For this GM, the rules are a good suggestion, but they can be dumped any time they ‘get in the way’. It’s all about having fun.
- The Good – when this GM runs a game, it flows, and everyone has fun
- The Bad – rules are not consistent, so session to session things seem arbitrary. Also, these groups do not really engage the rules of game and can miss out on parts of the game’s experience.
This GM likes to tinker with the rules of the game. They fix things that are ‘broken’, or extend the game by adding on new rules, creating mini-games, etc.
- The Good – this GM does a good job of expanding the game and making it more exciting through their rules extensions and changes.

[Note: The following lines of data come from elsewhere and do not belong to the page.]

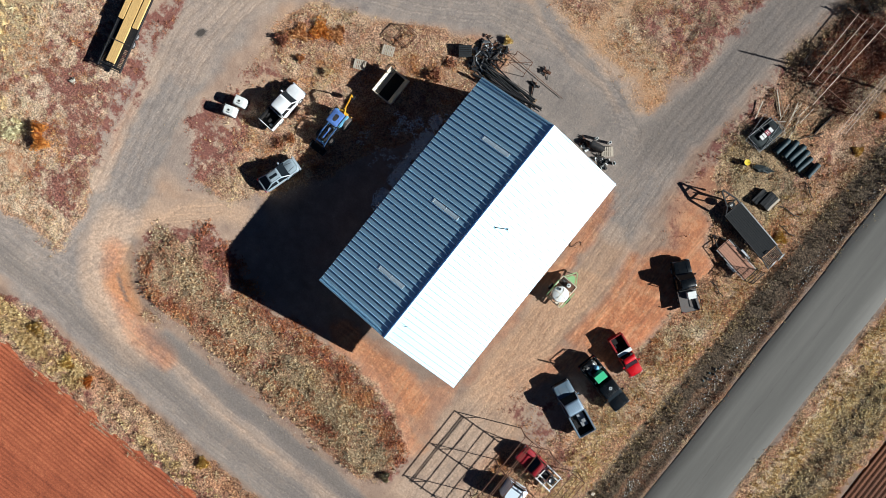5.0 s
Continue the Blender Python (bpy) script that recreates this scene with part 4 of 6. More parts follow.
    s = Shape().hose([(-2.6, -0.95, 0), (-2.6, -0.95, 0.5), (-1.2, -0.95, 0.5), (-1.2, -0.95, 0)], 0.03).tube((-2.6, -0.75, 0.1), (-1.4, -0.6, 0.1), 0.1)
    loose("side_rail", s, M["black_steel"], m @ pose(0, 0, 0.88), "black rail and pipe on the flatbed deck", "rail")

    # old red pickup without a bed, under the frame
    m = on_ground(20.45, -13.9, 175)
    car = pickup(m, "faded red pickup truck stripped behind the cab", 5.0, 1.85, 1.75, "faded_red", 1.5, 1.2, doors=1, bed=False, bumper=M["rusty"])
    fr = Shape()
    for sy in (-1, 1):
        fr.bar((-2.5, sy * 0.42, 0.62), (-0.4, sy * 0.42, 0.62), 0.1, 0.14)
        fr.bar((-2.5, sy * 0.86, 0.95), (-0.4, sy * 0.86, 0.95), 0.08, 0.4)
    for px in (-2.45, -1.6, -0.7):
        fr.bar((px, -0.86, 0.66), (px, 0.86, 0.66), 0.08)
    part("bed_frame", fr, M["white_trim"], car, "white-painted bare bed frame")
    sp = thing("spare_wheel", m @ pose(-1.85, 0.0, 0.72), "spare wheel lying flat on the stripped truck", "wheel")
    part("tyre", Shape().ring_of([(0.22, 0), (0.34, 0), (0.38, 0.06), (0.38, 0.17), (0.34, 0.23), (0.22, 0.23)], 20), M["rubber"], sp)
    part("rim", Shape().lathe([(0.23, 0.03), (0.23, 0.2), (0.12, 0.14), (0.05, 0.15)], 16), M["rim"], sp)

    # white van-like shell
    car = thing("camper_shell", on_ground(20.05, -17.3, 5), "white fibreglass camper body standing under the frame", "camper")
    lo, mi, hi = rrect(-1.15, 1.15, -0.9, 0.9, 0.15), rrect(-1.15, 1.0, -0.88, 0.88, 0.18), rrect(-0.85, 0.55, -0.72, 0.72, 0.2)
    part("shell", Shape().stack([(lo, 0.1), (lo, 1.1), (mi, 1.25), (hi, 1.95)]), P["pale_white"], car)
    part("front_panel", Shape().pane((1.0, -0.88, 1.25), (1.0, 0.88, 1.25), (0.55, 0.72, 1.95), (0.55, -0.72, 1.95), 0.2, 0.012), M["white_plastic"], car)
    for sy in (-1, 1):
        q = [(-1.1, sy * 0.88, 1.25), (0.95, sy * 0.88, 1.25), (0.5, sy * 0.72, 1.93), (-0.8, sy * 0.72, 1.93)]
        part("side_window", Shape().pane(*(q if sy < 0 else q[::-1]), 0.2, 0.012), M["glass_dark"], car)
    part("skid", Shape().box(-1.1, 1.1, -0.8, -0.65, 0, 0.12).box(-1.1, 1.1, 0.65, 0.8, 0, 0.12), M["wood"], car)


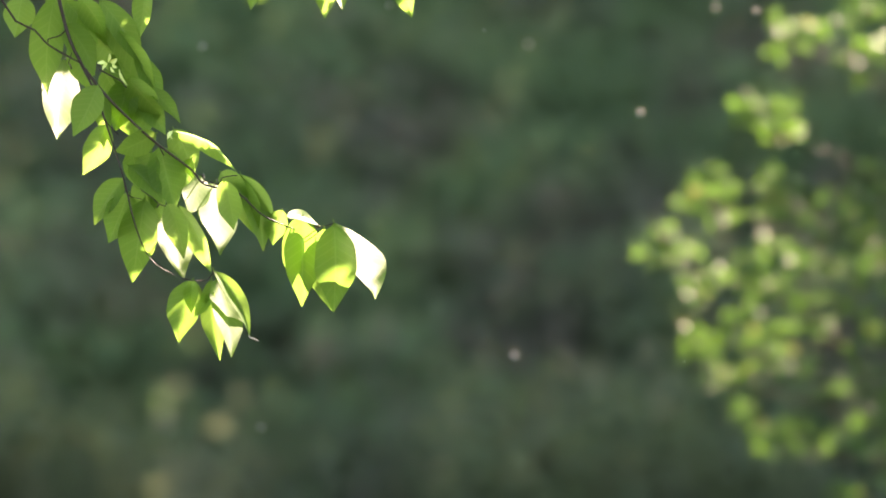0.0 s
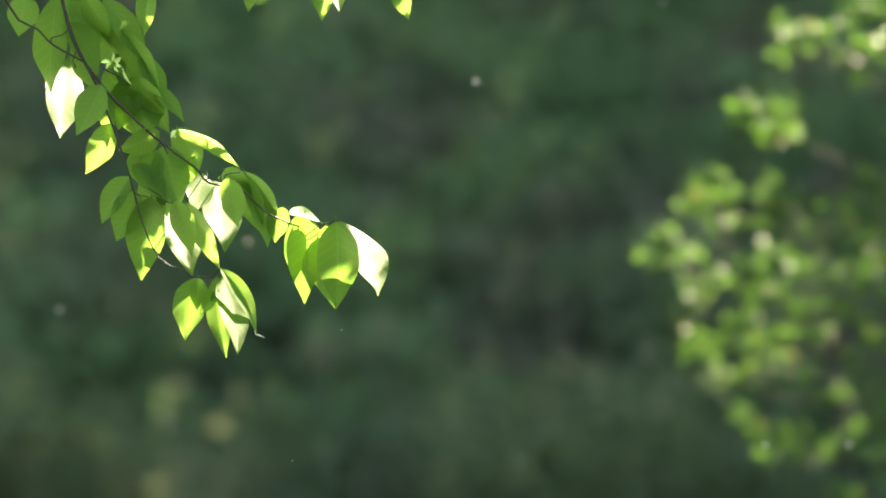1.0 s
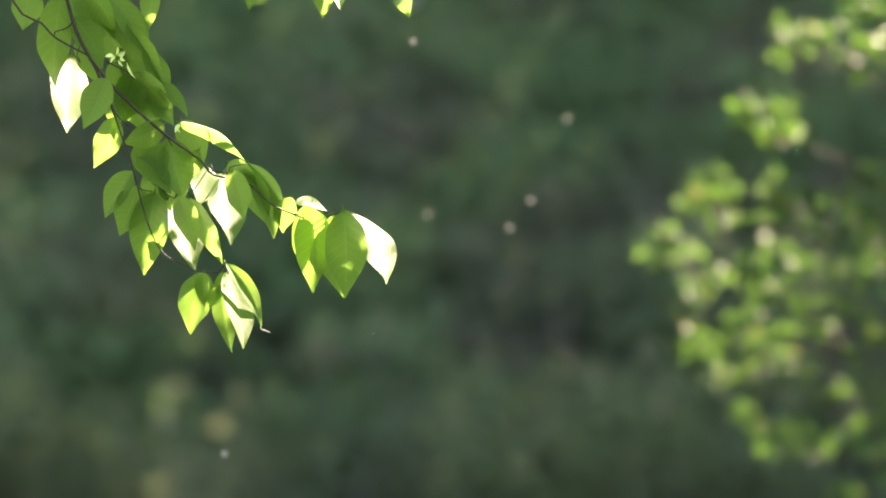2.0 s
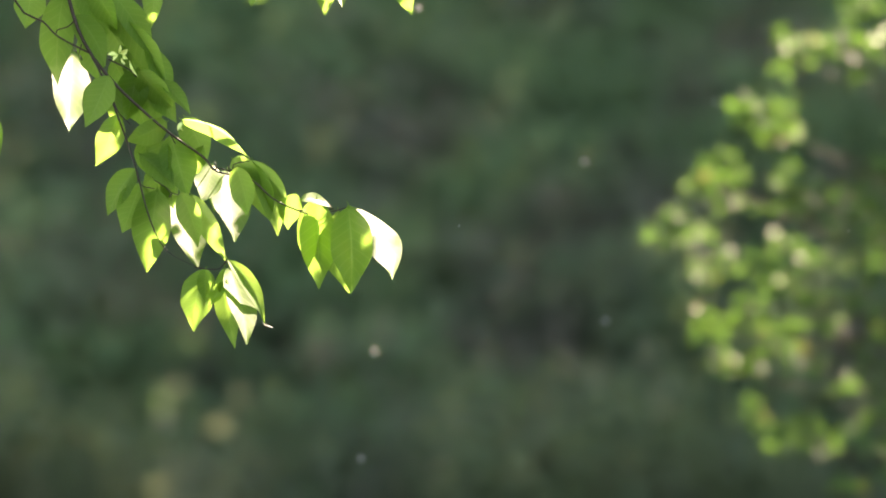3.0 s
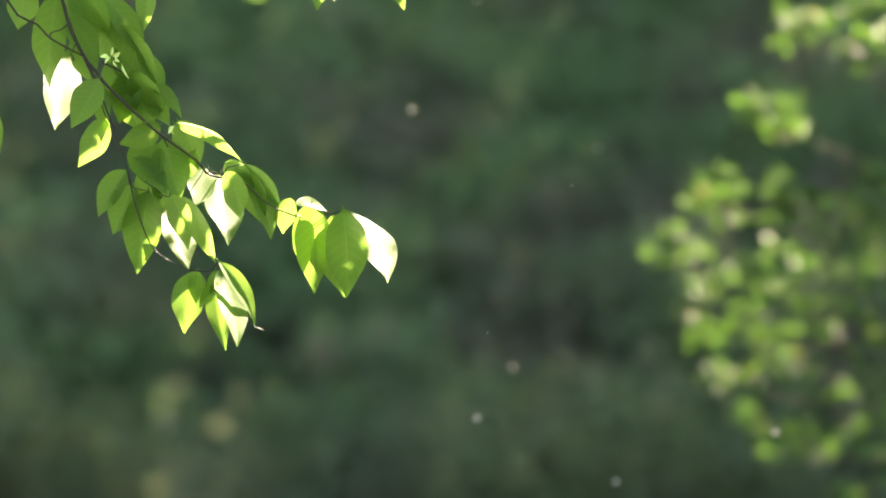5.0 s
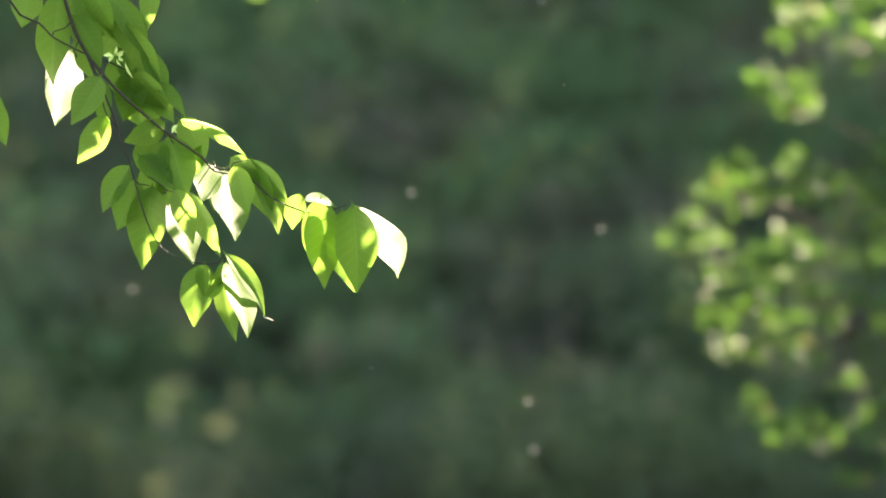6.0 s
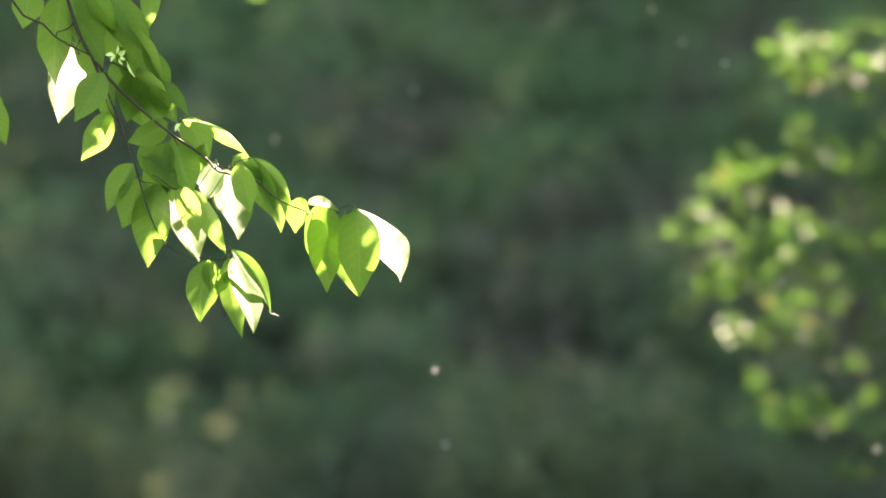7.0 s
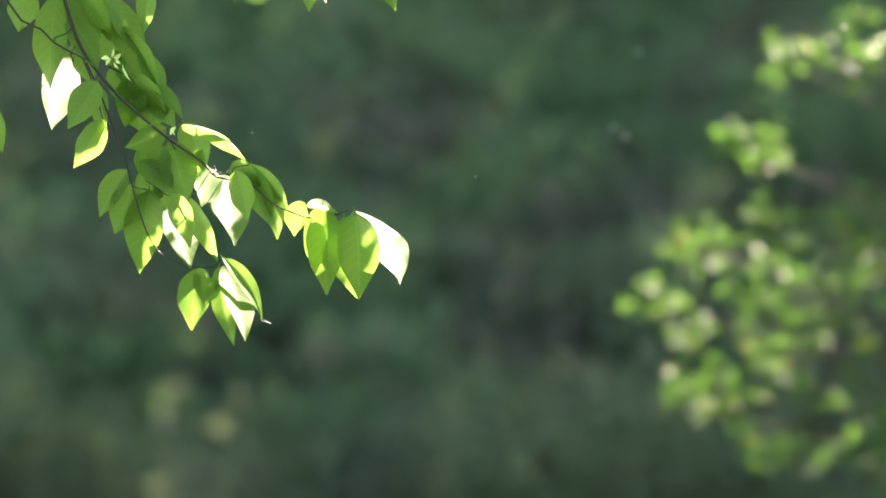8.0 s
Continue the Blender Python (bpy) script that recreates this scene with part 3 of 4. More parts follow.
sprays["left"] = spray((-1.0500, 0.0000, 1.6097))
sprays["upper"] = spray((-0.8865, 0.0000, 1.8042))
sprays["high"] = spray((-0.8449, 0.0000, 1.9217))
sprays["corner"] = spray((-0.7318, 0.0000, 1.9058))
sprays["shoulder"] = spray((-0.9881, 0.0000, 1.6804))
sprays["crest"] = spray((-0.8644, 0.0000, 1.6804))
sprays["lower"] = spray((-0.9970, 0.0000, 1.4595))
sprays["foot"] = spray((-0.9174, 0.0000, 1.3888))
sprays["body"] = spray((-0.8114, 0.0000, 1.5302))
sprays["skirt"] = spray((-0.8114, 0.0000, 1.3181))
sprays["edge"] = spray((-0.7407, 0.0000, 1.6628))
cluster(sprays["high"], (-0.872, -0.037, 1.936), 5)
cluster(sprays["high"], (-0.861, -0.056, 1.908), 6)
cluster(sprays["high"], (-0.871, -0.015, 1.892), 5)
cluster(sprays["high"], (-0.848, -0.048, 1.928), 6)
cluster(sprays["high"], (-0.835, -0.061, 1.901), 4)
cluster(sprays["high"], (-0.811, -0.014, 1.927), 4)
cluster(sprays["high"], (-0.782, 0.059, 1.948), 2)
cluster(sprays["corner"], (-0.754, 0.042, 1.956), 4)
cluster(sprays["corner"], (-0.722, 0.037, 1.965), 6)
cluster(sprays["corner"], (-0.755, -0.039, 1.906), 7)
cluster(sprays["corner"], (-0.712, 0.005, 1.914), 6)
cluster(sprays["corner"], (-0.770, -0.031, 1.882), 5)
cluster(sprays["corner"], (-0.742, -0.046, 1.858), 3)
cluster(sprays["corner"], (-0.723, -0.055, 1.887), 3)
cluster(sprays["corner"], (-0.694, -0.040, 1.925), 5)
cluster(sprays["upper"], (-0.914, 0.060, 1.832), 5)
cluster(sprays["upper"], (-0.928, 0.046, 1.803), 5)
cluster(sprays["upper"], (-0.889, 0.043, 1.828), 6)
cluster(sprays["upper"], (-0.850, 0.042, 1.824), 5)
cluster(sprays["upper"], (-0.905, -0.043, 1.786), 5)
cluster(sprays["upper"], (-0.864, -0.027, 1.787), 5)
cluster(sprays["upper"], (-0.841, 0.018, 1.803), 3)
cluster(sprays["upper"], (-0.875, 0.032, 1.775), 4)
cluster(sprays["shoulder"], (-1.017, 0.050, 1.671), 6)
cluster(sprays["shoulder"], (-0.996, 0.053, 1.698), 4)
cluster(sprays["shoulder"], (-0.974, -0.058, 1.709), 6)
cluster(sprays["shoulder"], (-0.976, 0.015, 1.679), 5)
cluster(sprays["shoulder"], (-0.947, 0.024, 1.684), 4)
cluster(sprays["shoulder"], (-0.956, 0.001, 1.643), 5)
cluster(sprays["shoulder"], (-1.001, -0.045, 1.659), 4)
cluster(sprays["crest"], (-0.877, -0.004, 1.705), 6)
cluster(sprays["crest"], (-0.910, -0.057, 1.683), 5)
cluster(sprays["crest"], (-0.857, 0.061, 1.674), 6)
cluster(sprays["crest"], (-0.822, 0.051, 1.689), 5)
cluster(sprays["crest"], (-0.864, 0.007, 1.642), 5)
cluster(sprays["crest"], (-0.906, -0.028, 1.645), 3)
cluster(sprays["crest"], (-0.813, 0.057, 1.633), 5)
cluster(sprays["crest"], (-0.844, 0.010, 1.658), 3)
cluster(sprays["edge"], (-0.718, 0.054, 1.717), 6)
cluster(sprays["edge"], (-0.742, 0.049, 1.688), 4)
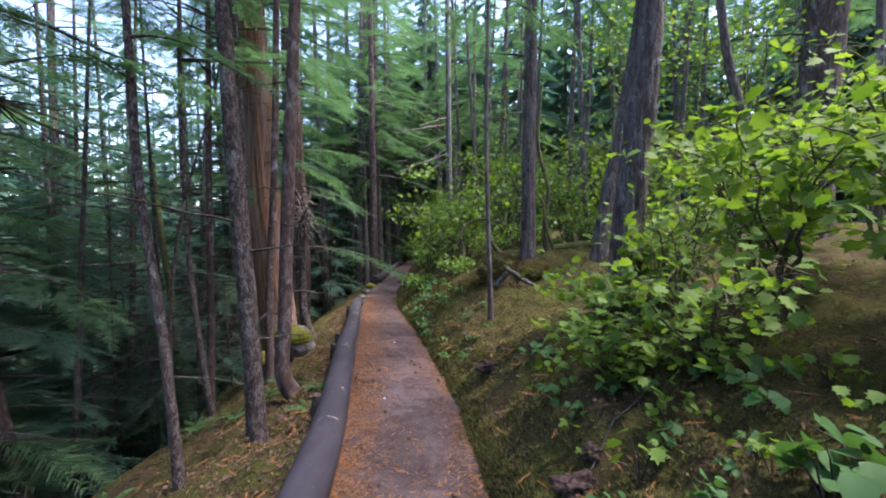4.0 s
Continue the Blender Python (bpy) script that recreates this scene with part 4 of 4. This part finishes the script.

- The Bad – this GM creates havoc with their changes, when the new rules break the game, and lead to TPK’s and other hijinx.
GM Know Thy Self
By understanding the different GMs that are part of our style, and how proficient we are in those areas, we can better understand what genres, settings, rules, and groups work best with our style. Through introspection, we can identify things we want to improve and facets we want to eliminate from our style.
What categories apply to you? Which ones are you good at? Which ones would you like to be better at? What kind of GM would you like to become?